With the help of pictures from her childhood, of her children, the landscape on Orchid Island (蘭嶼) and demonstrations against nuclear waste stored there, Sinan Mavivo, a native of the Tao Aboriginal tribe and a legislator-at-large candidate for the Green Party Taiwan, recounts the saga of the island’s 30-year battle against nuclear waste.
“These are some of the first-generation protesters against the nuclear waste site, some of these people have already passed away,” Sinan Mavivo said, pointing at a picture shown on a screen during her presentation at a coffee shop in Taipei. “In the next picture, the man standing in the middle is my father, he used to be very active, but he’s in his 80s now and has difficulty getting around, though he still hopes that one day nuclear waste will be removed from the island once and for all.”
Showing a picture of a group of Tao children playing at a traditional festival, Sinan Mavivo said she hopes that all Tao children — including her own — will always be able to live like this.
“I often hold my son’s hand when I take him to take part in protests against the nuclear waste dump site on the island. I hope that, when he grows up, he will not have to take his children — my grandchildren — to street protests against such injustices,” she said.

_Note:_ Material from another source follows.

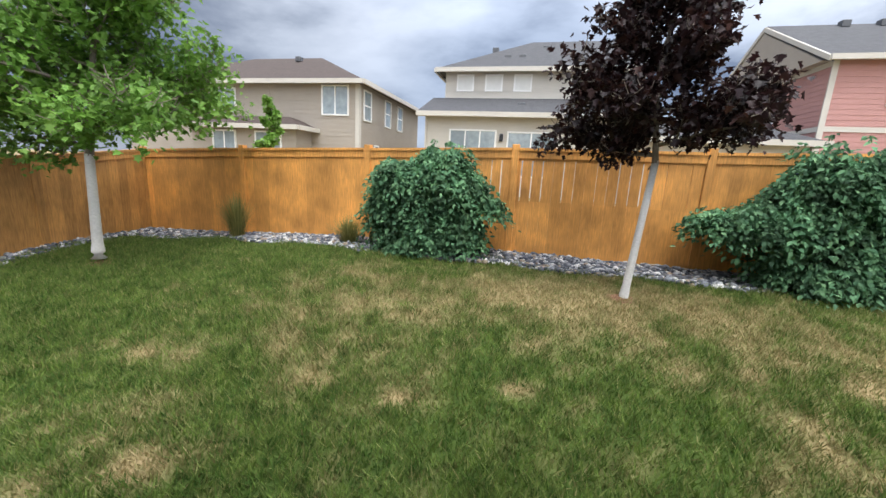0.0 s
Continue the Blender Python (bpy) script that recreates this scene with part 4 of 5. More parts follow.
downspout("downspout", "cream downspout at the house corner by the washer", [(XL + 0.04, YF - 0.06, 3.10), (XL + 0.08, YF - 0.05, 3.02), (HL - 0.06, -0.06, 2.88), (HL - 0.06, -0.06, 2.7), (HL - 0.06, -0.06, 0.2), (HL - 0.1, -0.2, 0.06), (HL - 0.7, -0.45, 0.0)], M_TRIM)

M_CLEAR = material("dusty clear plastic", (0.50, 0.50, 0.47), 0.25, 14, 0.3, bump=0.05)
_n, _l = M_CLEAR.node_tree.nodes, M_CLEAR.node_tree.links
_tr = _n.new("ShaderNodeBsdfTransparent")
_mx = _n.new("ShaderNodeMixShader")
_mx.inputs["Fac"].default_value = 0.5
_l.new(_tr.outputs["BSDF"], _mx.inputs[1])
_l.new(_n["Principled BSDF"].outputs["BSDF"], _mx.inputs[2])
_l.new(_mx.outputs["Shader"], _n["Material Output"].inputs["Surface"])
M_WELL = material("galvanised well", (0.33, 0.34, 0.34), 0.5, 40, 0.2, metal=0.4)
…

When construction of the nuclear waste storage site started in 1978, many locals were told that the government was building a factory for canned food that would provide locals with many new employment opportunities.
However, it turned out to be a nuclear waste storage site on completion in 1982, Sinan Mavivo said.
Although a lot of young Taos working or attending school on Taiwan proper — including herself — have learned about the danger of nuclear waste and tried to launch a campaign against the site back home, they have encountered stiff opposition from elders on the island who know very little about nuclear waste.
“At first, they didn’t know how dangerous nuclear waste could be, and when we tried to mobilize protests against it, they didn’t want to take part,” Sinan Mavivo said. “They even accused us of wanting to stir things up on the island and complained that we were bringing back some ‘strange’ ideas from Taiwan proper.”
With such opposition in mind, the young activists collected evidence about the risks of nuclear power, such as pictures from the exploded nuclear reactor in Chernobyl and organized small discussion sessions and study groups that went from village to village.
They finally succeeded in organizing the first anti-nuclear demonstration on Orchid Island in 1987, Sinan Mavivo said.
“Gradually, the younger generation — native Tao and non-Tao alike — and the elders began to work together in the struggle against the nuclear waste dump,” Sinan Mavivo said. “In 1996, when Taiwan Power Co [Taipower] planned to expand the nuclear waste storage facility, the Tao blocked a boat carrying a shipment of nuclear waste from entering the harbor, and since then, no new barrels of nuclear waste have been transported to the island.”
In 1996, upon hearing news that a new shipment of nuclear waste might be shipped to Orchid Island, locals organized volunteer coastal patrols to keep a look out for possible Taipower boats approaching the island, she said.
Upon sighting a boat, locals brought rocks and threw them into the harbor, a gesture that they would rather block the harbor than allow nuclear waste onto the island.